Auditories frequently establish rapport more quickly with people who possess a disc-jockey-like resonance in their voices. They often have internal conversations with themselves, trying to make sense out of information. I knew a physician a few years ago who would literally talk himself through a decision--out loud! He would sit next to a staff nurse and ask her a question she could not possibly answer. He would then answer it himself and thank her for the help in solving the problem.
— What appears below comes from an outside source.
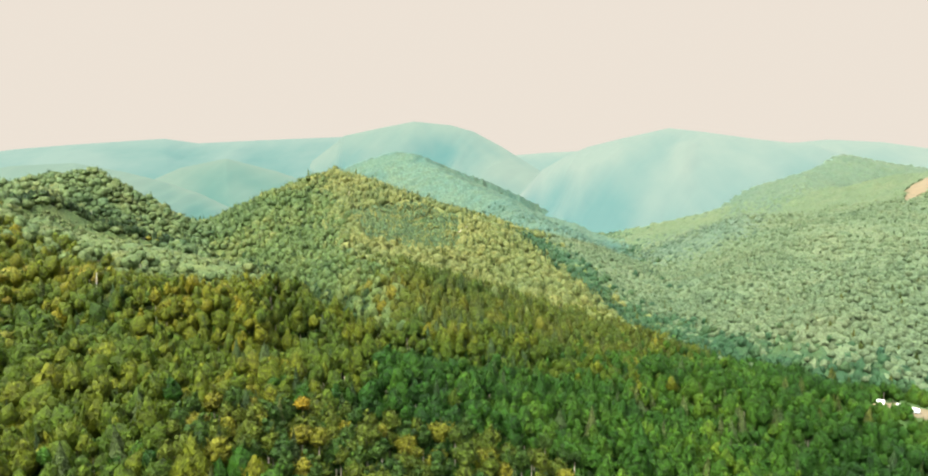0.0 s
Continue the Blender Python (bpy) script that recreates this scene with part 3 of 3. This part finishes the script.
plant("outer", mid_xy[~inner], mid_z[~inner], mid_who[~inner], HALF_BROAD, MID_CONE, 5.2)
CLOSED = ("right", "beyond", "far", "valley")
far_xy, far_z, far_who = wood(8.4, 720, 1060, -58, 50, (-1000, 400), (1000, 1300))
plant("distant", far_xy, far_z, far_who, FAR_BROAD, FAR_CONE, 6.0)
far_xy, far_z, far_who = wood(10.5, 1060, 1450, -58, 50, (-1000, 400), (1400, 1690))
plant("remote", far_xy, far_z, far_who, FAR_BROAD, FAR_CONE, 7.4)
BARE = (MEADOW, GLADE, FIELD)


def wooded(xy, near, far, lo, hi):
    d = from_glen(xy)
    out = (d >= near) & (d < far) & sector(xy, lo, hi)
    for poly in BARE:
        out &= ~inside(xy, poly)
    return out


roof("under", lambda xy, who: wooded(xy, 0, 240, -66, 132), -99, 6.0, 7.0, 3.0, 13.0, (-430, -160), (340, 570))
roof("lower", lambda xy, who: wooded(xy, 225, 730, -60, 124) & (to_line(xy, GULLIES[0][0]) > 26), 225, 6.0, 8.0, 4.0, 9.0, (-690, -420), (640, 960))
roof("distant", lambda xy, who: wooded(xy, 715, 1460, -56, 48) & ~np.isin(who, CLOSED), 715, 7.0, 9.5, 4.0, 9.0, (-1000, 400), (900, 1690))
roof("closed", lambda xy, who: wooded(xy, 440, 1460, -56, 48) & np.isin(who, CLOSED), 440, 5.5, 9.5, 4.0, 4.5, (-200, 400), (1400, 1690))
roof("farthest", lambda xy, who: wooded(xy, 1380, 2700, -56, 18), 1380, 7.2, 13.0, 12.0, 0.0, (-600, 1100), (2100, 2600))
dense = scatter(4.4, (-190, 830), (20, 1150))
dense = dense[inside(dense, PLANTATION)]
plant("planted", dense, canopy(dense) - 8 + 1.5 * patchy(dense, 20, 9), np.full(len(dense), "hill"), FAR_BROAD, MID_CONE, 3.0)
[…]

A financial salesperson in Florida, June Williams, found out how easy it is to communicate effectively to an auditory by using the proper techniques. She was trying to sell life insurance to a physician. About ten minutes into the presentation of showing pictures, drawings, illustrations, and giving visual examples, the prospect said, “Wait a second, June. Time out. Just talk to me about this. Explain it to me. Describe it to me. I do not want to look at all these charts, graphs, and brochures.” June mistakenly said, “If I do not show you these charts and illustrations, you really will not understand the plan.” He looked at her, smiled, and said, “Try me.” June did precisely that. She put all her felt pens and charts away and just talked with her prospect for a few minutes without the use of any visual aids. As she spoke, the
physician leaned back in his chair, closed his eyes and started smiling. She thought he was fantasizing and said, “If you’re going to fall asleep, we can reschedule the meeting!” In spite of her hostile remark, the physician opened his eyes, winked at her, and said, “How much do I need to give you to get this plan started right now?” This man was an auditory. He did not want to look at her illustrations, he wanted to listen. He was much more motivated by hearing the financial plan than he was by looking at it. Fortunately, he told June how he wanted to be sold. But most of your prospects will not give you that courtesy. They will simply reject the idea without telling you why.
If you do not communicate with your prospect in their unique thinking mode, they will not become your client. If you can keep rapport high by matching their buying mode, you will double your business.